Corría hace unos días por las redes el video de una chica desesperada que, con el semblante desencajado y de muy mal humor, se quejaba de que siempre eran los mismos en los actos independentistas y abroncaba a su posible audiencia por comportarse cual calzonazos en asuntos patrióticos. ¿A quién se dirigía? Intuyo que a los integrantes de su generación. Más que nada porque, si no recuerdo mal, a su edad, a todo el mundo le importa un rábano lo que digan o hagan sus mayores. La pobre se sentía tan sola y abandonada que incluso decía que a veces le entraban ganas de pegarse un tiro, ya que no un tret, pues su indignado parlamento estaba trufado de palabras pertenecientes a la lengua del enemigo.
En paralelo a las desgracias de esta desdichada patriota juvenil --no sé a qué espera la Generalitat para crear el equivalente indepe del consultorio sentimental de Elena Francis, francamente--, los diarios digitales subvencionados por el régimen incrementaban su temática habitual, ya de por sí un monocultivo, con montones de artículos dedicados a lamentar la caída del uso del catalán entre los niños y adolescentes de Barcelona y su área metropolitana y a exigir una respuesta contundente por parte de la Administración. Parece que no se respeta la inmersión lingüística, que los alumnos muestran cierta tendencia a hablar en el idioma del enemigo y que hasta los profesores se bajan del burro lingüístico con mayor frecuencia de la deseada. O sea, que la tan cacareada inmersión es, además de injusta y probablemente ilegal, inútil. Y eso es muy grave, claro, pues el subtexto de dicha inmersión, ayudada por los medios de comunicación audiovisual del régimen, era ir fabricando independentistas desde la cuna para que en cosa de dos o tres generaciones el separatismo se impusiera de forma abrumadora en la sociedad catalana y la ansiada libertad nacional llegara de manera casi natural, con referéndum autorizado por el Gobierno español o sin.
La idea era buena, desde el punto de vista soberanista. De hecho, se empezó a poner en práctica hace 40 años, encabezada por Jordi Pujol y su célebre eslogan Primer paciència, després independència. Pero las cosas no parecen haber salido según lo previsto y el régimen no sabe qué hacer para enderezarlas sin que le acusen de autoritarismo (aunque hay que reconocer que la Plataforma per la Llengua, con sus quejas, acusaciones, señalamientos y vigilancias de patios de recreo, hace muy bien el trabajo sucio).
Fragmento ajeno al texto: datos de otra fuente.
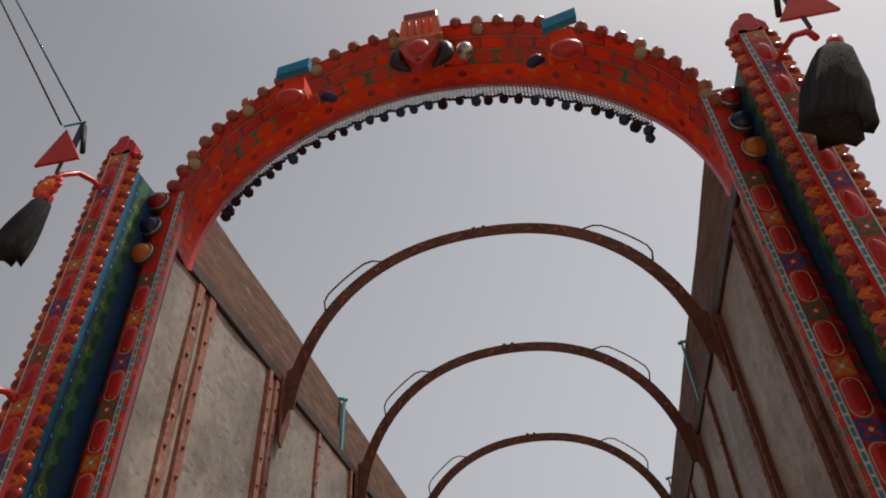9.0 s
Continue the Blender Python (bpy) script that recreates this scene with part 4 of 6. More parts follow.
    while z < 3.65:
        flower_tile(m, 1.162, z + 0.028, 0.05, 0.05, TILES[k % 3], 0)
        m.pill(1.1385, z + 0.0575, 1.1865, z + 0.1565, 0.022, CREAM, 0)
        m.pill(1.1400, z + 0.059, 1.1850, z + 0.155, 0.021, RED, 1)
        if z < 3.5:
            boss = Shape(BOSSRED)
            boss.dome((X(1.1625), -0.1765 + YF, z + 0.107 + DZ), 0.0215, 0.006, (0, -1, 0), BOSSRED, 14, 3)
            boss.v[-43:] = [(p[0], p[1], (p[2] - z - 0.107 - DZ) * 2.05 + z + 0.107 + DZ) for p in boss.v[-43:]]
            part("oval_boss", boss, out, "glossy dark red oval boss")
        z += 0.163
        k += 1
    part("painted_tiles", m, out)
    bead = Shape(DARKRED)
    bead.dome((0, 0, 0), 0.024, 0.016, (0, -1, 0), DARKRED, 10, 3)
    bead.dome((0, 0, 0), 0.024, 0.006, (0, 1, 0), DARKRED, 10, 2)
    bead = bead.mesh("bead")
    tongues = {}
    for dirx in (-1, 1):
        d = dirx * sx
        t = Shape(ORANGE)
        t.prism([(-d * 0.010, -0.024), (-d * 0.010, 0.024), (d * 0.016, 0.018), (d * 0.032, 0), (d * 0.016, -0.018)], -0.010, 0.0, "y", ORANGE)
        t.add([(-d * 0.006, -0.0108, -0.014), (-d * 0.006, -0.0108, 0.014), (d * 0.02, -0.0108, 0)], [(0, 1, 2)], YELLOW)
        t.add([(-d * 0.004, -0.0114, -0.009), (-d * 0.004, -0.0114, 0.009), (d * 0.013, -0.0114, 0)], [(0, 1, 2)], RED)
        tongues[dirx] = t.mesh("tongue")
    z, k = 2.36, 0
    while z < 3.72:
        for xx, dirx in ((1.106, -1), (1.204, 1)):
            ob = part("bead" if k % 2 else "tongue", bead if k % 2 else tongues[dirx], out)
            ob.location = (X(xx + (dirx * 0.010 if k % 2 else 0)), -0.152 + YF, z + DZ)
        z += 0.0325
        k += 1
    X = lambda x: sx * x
    # shield emblem that hangs under the outer panel
    cx, cz, y = 1.107, 2.168, -0.250
    half = [(0.0, -0.108), (0.022, -0.085), (0.04, -0.083), (0.048, -0.058), (0.066, -0.045), (0.068, -0.01), (0.080, 0.015), (0.070, 0.045), (0.050, 0.052), (0.048, 0.075), (0.030, 0.085), (0.026, 0.10)]
    half = [(a * 1.08, b * 0.98) for a, b in half]
    line = half + [(-a, b) for a, b in reversed(half[1:])]
    s = Shape(RED)
    s.prism([(X(cx + a), cz + b) for a, b in line], y, y + 0.012, "y", ROSE)
    s.box(X(cx - 0.02), X(cx + 0.02), y + 0.004, -0.16, cz + 0.07, cz + 0.115, DARKIRON, 0.003)
    em = part("shield_emblem", s, post, "red scalloped shield with a round boss")
    m = Motif(RED).plane((X(cx), y, cz), (sx, 0, 0), (0, 0, 1), (0, -1, 0))
    sc_ = lambda f: [(a * f, b * f) for a, b in line]
    for f_, w_, c_ in ((0.95, 0.004, CREAM), (0.86, 0.0022, CREAM)):
        for (a0, b0), (a1, b1) in zip(sc_(f_), sc_(f_)[1:] + sc_(f_)[:1]):
            m.line([(a0, b0), (a1, b1)], w_, c_, 0)
    for k, (a0, b0) in enumerate(sc_(0.90)):
        if k % 2:
            m.disc(a0, b0, 0.005, GREEN if k % 4 == 1 else LEAF, 1, n=7)
    for q in (-1, 1):
        m.poly([(0, 0.050), (q * 0.046, 0.062), (q * 0.042, 0.040), (q * 0.02, 0.044)], GREEN, 1)
        m.disc(q * 0.022, -0.056, 0.007, GREEN, 1, n=8)
    m.line([(0, 0.088), (0.017, 0.074), (0, 0.060), (-0.017, 0.074), (0, 0.088)], 0.0045, CREAM, 2)
    m.poly([(0, -0.084), (0.026, -0.068), (0.010, -0.056), (-0.010, -0.056), (-0.026, -0.068)], YELLOW, 1)
    m.poly([(0, -0.077), (0.015, -0.068), (0, -0.060), (-0.015, -0.068)], VERMILION, 2)
    part("painted_border", m, em)
    d = Shape(DARKRED)
    d.dome((X(cx), y - 0.002, cz - 0.002), 0.047, 0.016, (0, -1, 0), ROSE, 22, 4)
    d.dome((X(cx), y - 0.001, cz - 0.002), 0.052, 0.006, (0, -1, 0), DARKRED, 22, 2)
    part("round_boss", d, em, "glossy round red boss")

    # handle bracket and its loop
    h = Shape(TEAL)
    pts = [(1.168, 2.035), (1.19, 2.052), (1.262, 2.066), (1.275, 2.060), (1.276, 1.962), (1.262, 1.950), (1.20, 1.940), (1.18, 1.950)]
    h.tube([(X(x), -0.03, z) for x, z in pts], 0.0075, 8, NAVY)
    h.box(X(1.165), X(1.19), -0.045, 0.035, 1.985, 2.045, YELLOW, 0.003)
    part("loop_handle", h, post, "dark blue iron loop handle on a yellow lug")

    # two bent pipe arms that reach back, each with triangle, rosette and whip
    for z0, lean in ((3.345, 0), (2.53, 1)):
        arm = Shape(RED)
        arm.tube([(X(1.12), -0.22, z0 + 0.12), (X(1.15), -0.27, z0 + 0.155), (X(1.165), -0.33, z0 + 0.14), (X(1.172), -0.385, z0 + 0.075), (X(1.172), -0.40, z0 + 0.02)], 0.010, 8, RED)
        a = part("pipe_arm", arm, post, "bent red pipe arm")
        t = Shape(RED)
        t.prism([(X(1.11), z0 + 0.125), (X(1.275), z0 + 0.125), (X(1.212), z0 + 0.295)], -0.405, -0.395, "y", RED)
        t.box(X(1.170), X(1.180), -0.402, -0.395, z0 + 0.07, z0 + 0.13, DARKIRON)
        part("triangle_plate", t, a, "red triangular reflector plate")
        bare = sx > 0 and lean == 0          # this arm carries no rosette and a single whip
        petals = []
        for k in range(0 if bare else 10):
            q = 2 * math.pi * k / 10
            r = Shape(RED)
            petals.append(r)
            r.dome((X(1.175) + 0.036 * math.cos(q), -0.405, z0 + 0.040 * math.sin(q)), 0.017, 0.010, (0, -1, 0), RED, 8, 2)
            r.dome((X(1.175) + 0.036 * math.cos(q), -0.405, z0 + 0.040 * math.sin(q)), 0.017, 0.004, (0, 1, 0), RED, 8, 2)
        for p in petals:
            part("rosette_petal", p, a)
        if not bare:
            r = Shape(RED)
            r.dome((X(1.175), -0.405, z0), 0.038, 0.016, (0, -1, 0), ORANGE, 12, 3)
            r.dome((X(1.175), -0.405, z0), 0.038, 0.006, (0, 1, 0), RED, 12, 2)
            r.dome((X(1.175), -0.42, z0), 0.008, 0.006, (0, -1, 0), GOLD, 8, 2)
            part("rosette_centre", r, a, "small orange rosette centre")
        an = Shape(WIRE)
        an.box(X(1.165), X(1.185), -0.39, -0.375, z0 + 0.16, z0 + 0.335, NAVY, 0.003)
        an.tube([(X(1.13), -0.38, z0 + 0.18), (X(1.165), -0.385, z0 + 0.32)], 0.009, 6, WIRE)
        an.box(X(1.16), X(1.25), -0.392, -0.385, z0 + 0.335, z0 + 0.342, TURQ, 0.002)
        part("whip_mount", an, a, "dark whip mount with turquoise bar")
        if lean == 0:
            for x0 in ((1.175,) if bare else (1.175, 1.25)):
                w = Shape(WIRE)
                w.tube([(X(x0 + 1.0 * k), -0.40, z0 + 0.335 + 1.55 * k) for k in np.linspace(0, 5.2, 8)], 0.006, 5, BLUELENS if x0 < 1.2 else WIRE, True, [0.0036 + 0.0005 * q for q in range(8)])
                part("whip_aerial", w, a, "long thin leaning whip")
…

El consejero de Educación, ese señor que debe llevar el lazo amarillo hasta en la solapa del pijama, ha dicho que hay que hacer algo, aunque sin especificar qué. Y junto a la proverbial maldad del Estado español en lo referente al catalán, se señala a los medios de comunicación y a las redes sociales como culpables de que nuestros adolescentes no hagan gala de su catalanidad como deberían (de ahí la insistencia en fabricar influencers, youtubers y tiktokers que hablen en lo que tienen que hablar). Mientras buscan soluciones y culpables, nuestros patriotas se olvidan de mencionar algo que a otros nos parece evidente: enfrentarse a cara de perro a lenguas fuertes, como el inglés o el español, tiene muchas posibilidades de salir mal (es mejor llevarse bien con ellas y sacarles lo que se pueda a sus responsables políticos: ¿no habría salido más a cuenta llevarse bien con el Instituto Cervantes?). Por no hablar de la insistencia machacona en los males del bilingüismo (ya lo intentó Franco en mi infancia y adolescencia y le salió el tiro por la culata), que dota de un plus de antipatía a la lengua impuesta, que era el castellano en mi época y el catalán en la actual. Quienes se lamentan de que el Estado español no hace nada para seducirles son los primeros en no dar un palo al agua a la hora de seducir a los castellanoparlantes que, en Barcelona, recordémoslo, superan en número a los catalanoparlantes. O la supuesta conjura entre España, Netflix y YouTube ha ganado por goleada o, lo que me resulta más verosímil, nuestros patrióticos gobiernillos lo han hecho fatal en lo que respecta a la defensa y promoción de la lengua propia del paisito (propia hasta cierto punto, si tenemos en cuenta la situación en Barcelona y sus inmediaciones).
Si las reformas anunciadas por el consejero del lacito consisten en reprimir, denunciar, castigar y obligar, no les arriendo la ganancia. Chicos, los castellanohablantes contumaces están esperando que los seduzcáis: poneos las pilas y dejad las porras a un lado. ¿Ya se os ha olvidado lo mal que le salió al Caudillo su imposición de la lengua del imperio? Que parecéis tontos. Y, probablemente, lo sois.